Coca-Cola speaks of happiness, Apple speaks of independent thinking, and Huawei speaks of hard work and dedication. Overall, none of these successful brands send out hollow or negative messages.
Create content that resonates
Drawing conclusions on exactly what makes Li Ziqi and Grandpa Amu so successful is difficult, but one thing is for sure—all of their work would mean little if their content didn’t resonate with their audience.
Chinese traditional culture has enjoyed a large-scale resurgence in popularity recently, as China’s emerging middle class celebrates their country’s heritage through various activities such as wearing Hanfu(汉服) and learning Confucian values at Guoxue academy (国学堂).
On the global level, Li’s and Amu’s work cater to their fans’ longing for nature and a simpler life than their own, one where there is no technological innovation and skyscrapers, but a state of idyllic repose.
From this angle, their popularity can be partially attributed to how they portray ‘Chineseness’ and how we are now witnessing a shift away from the post-industrial landscape to something authentic, elegant and nostalgic.
Just as “Rome wasn’t built in a day”, most brands don’t become famous overnight, and neither does the content of Li and Grandpa Amu.
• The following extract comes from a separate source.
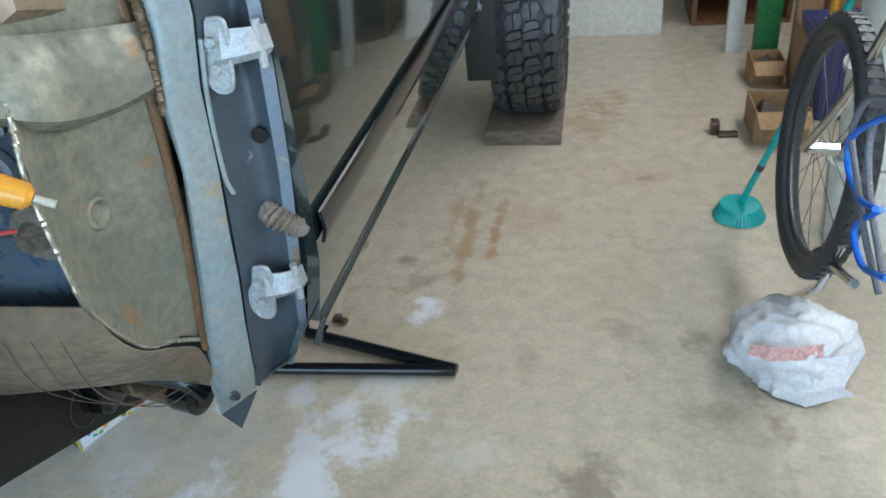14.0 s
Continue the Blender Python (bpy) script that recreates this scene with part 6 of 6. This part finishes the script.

Before her fame, Li was merely a normal girl from the middle of Sichuan. Her real parents died young, her stepmother was often abusive, and she had to feed herself from the age of 14. Grandpa Amu, on the other hand, was born in a time of scarcity and didn’t have the opportunity (as we do) to receive an education, so he had to start working at a very young age in exchange for food.
It’s safe to say that their lives were sort of miserable compared to many others out there. Even in their early days as vloggers, Nobody could have known what they would go on to achieve?
Through consistent effort and patience, Li Ziqi and Grandpa Amu have earned their deserved status as two of China's favourite vloggers.